One of his primary enemies remains "The Church," about which Hank writes: "I was afraid of a united Church; it makes a mighty power, the mightiest conceivable, and then when it by and by gets into selfish hands, as it is always bound to do, it means death to human liberty and paralysis to human thought." His words prove prophetic, as the Church is ultimately nearly his undoing, and that of the entire civilization he has ushered in. He notes later, "it being my conviction that any established Church is an established crime, an established slave pen, I had no scruples, but was willing to assail it in any way or with any weapon that promised to hurt it." Good ole' Hank is clearly unfamiliar with the concept of Corporate Personhood.

It has some powerful things to say about the nature of civilization as well. For example: "Unlimited power IS the ideal thing when it is in safe hands. The despotism of heaven is the one absolutely perfect government. An earthly despotism would be the absolutely perfect earthly government, if the conditions were the same, namely, the despot the perfectest individual of the human race, and his lease of life perpetual. But as a perishable perfect man must die, and leave his despotism in the hands of an imperfect successor, an early despotism is not merely a bad form of government, it is the worst form that is possible." However, Hank's efforts to establish a sixth-century Republic (remember the Three Conditions for Democracy? Yeah, those are pretty much all lacking here) meet with exactly what one might expect: that is, abject failure and the collapse of all of the apparatus of modernity he does manage to usher in.

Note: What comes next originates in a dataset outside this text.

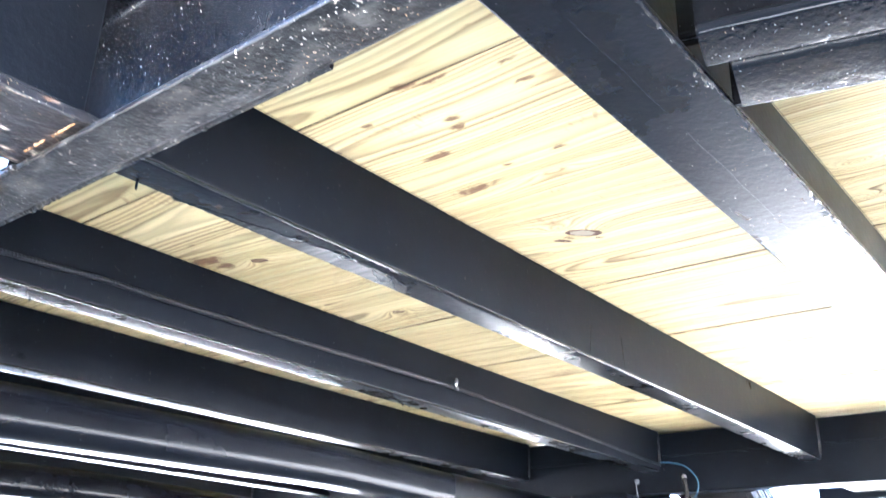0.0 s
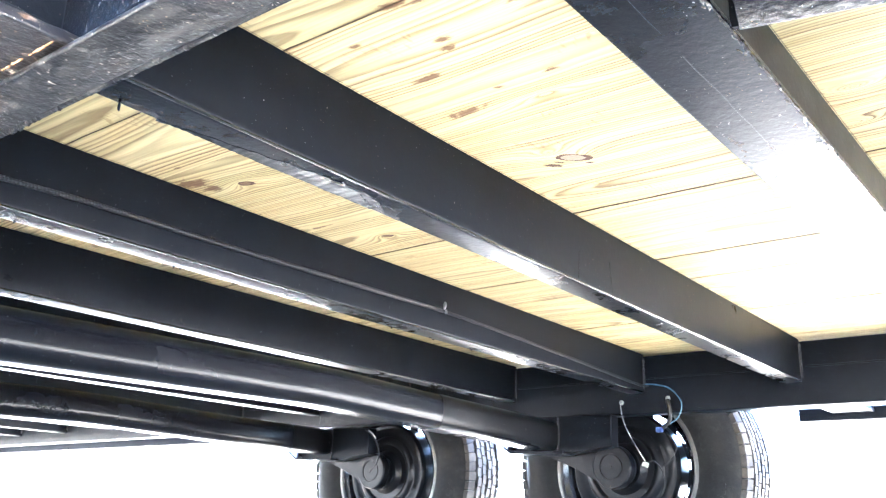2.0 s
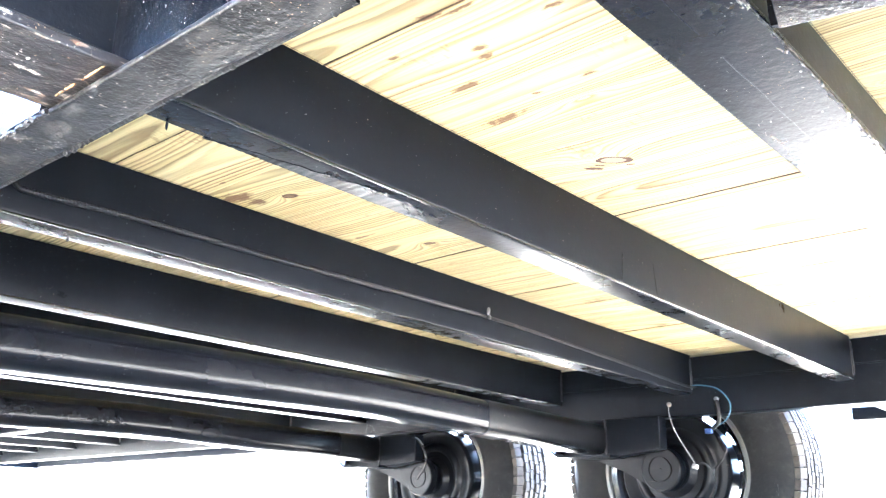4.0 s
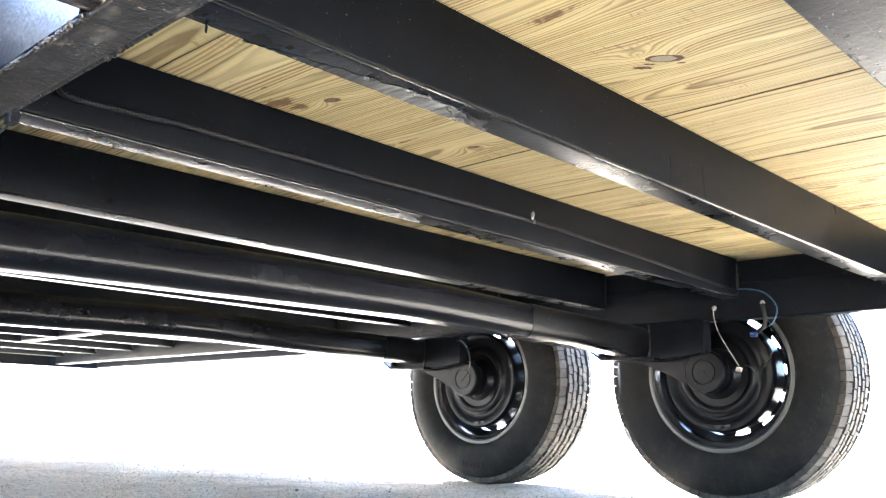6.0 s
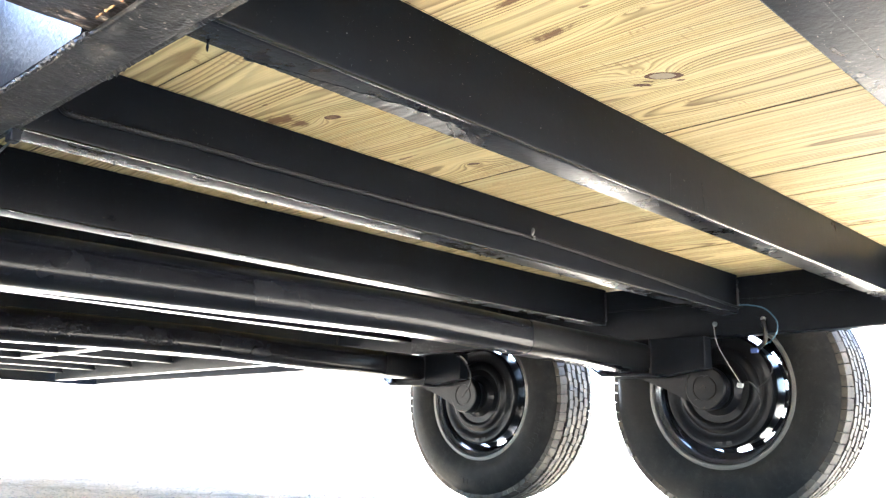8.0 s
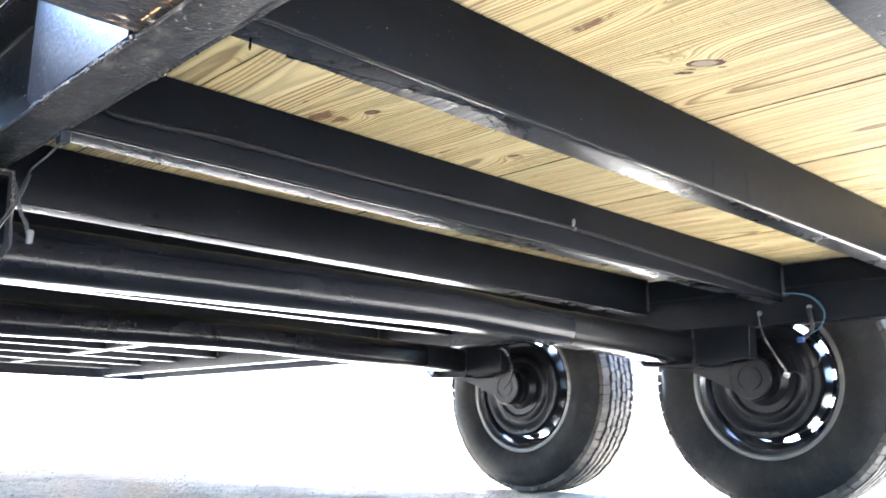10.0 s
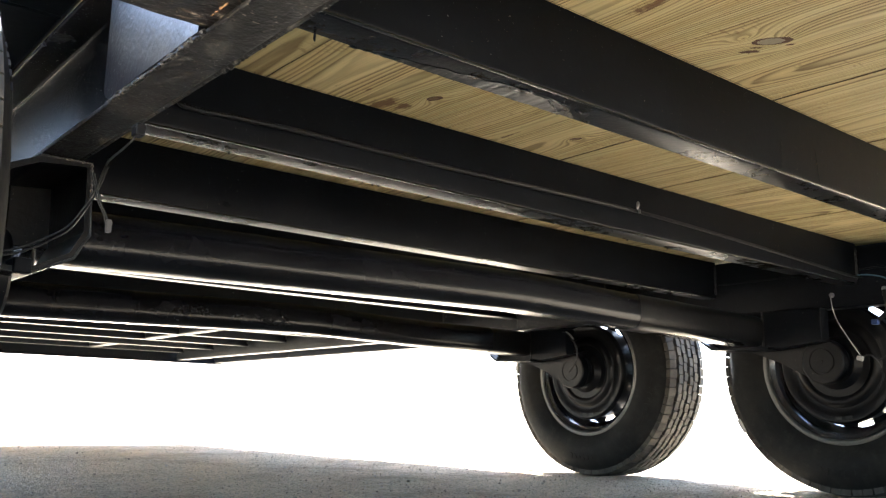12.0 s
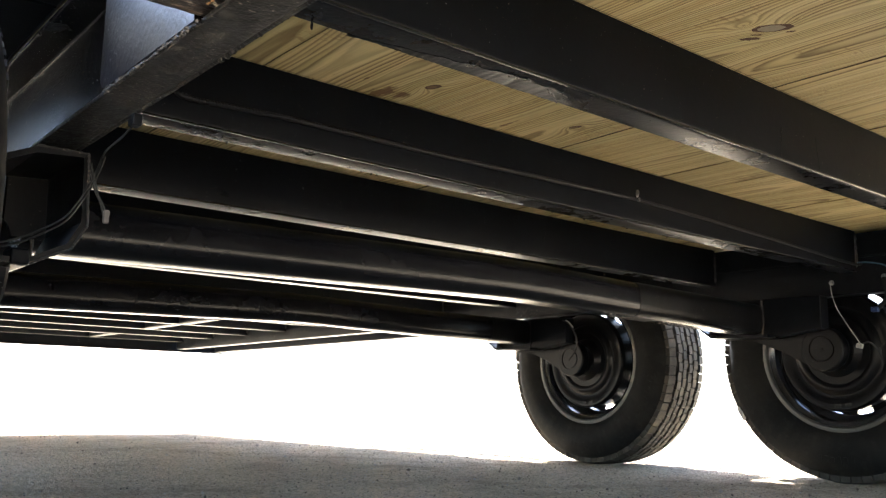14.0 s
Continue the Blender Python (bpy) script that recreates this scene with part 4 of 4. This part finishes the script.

Regarding his liege the King, Hank notes, "He was born so, educated so, his veins were full of ancestral blood that was rotten with this sort of unconscious brutality, brought down by inheritance from a long procession of hearts that had each done its share toward poisoning the stream. To imprison these men without proof, and starve their kindred, was no harm, for they were merely peasants and subject to the will and pleasure of their lord, no matter what fearful form it might take; but for these men to break out of unjust captivity was insult and outrage, and a thing not to be countenanced by any conscientious person who knew his duty to his sacred caste."

Hank's loyalties, rather, lay elsewhere: "You see my kind of loyalty was loyalty to one's country, not to its institutions or its office-holders. The country is the real thing, the substantial thing, the eternal thing; it is the thing to watch over, and care for, and be loyal to; institutions are extraneous, they are its mere clothing, and clothing can wear out, become ragged, cease to be comfortable,cease to protect the body from winter, disease and death."

I don't want to beat this to death, as there's sufficient material for each to make of it what they will. Still didn't enjoy it all that much, and found it rather interminable in places, such that I had to stop and start to get through the whole of it, but I will still give it high marks for creativity.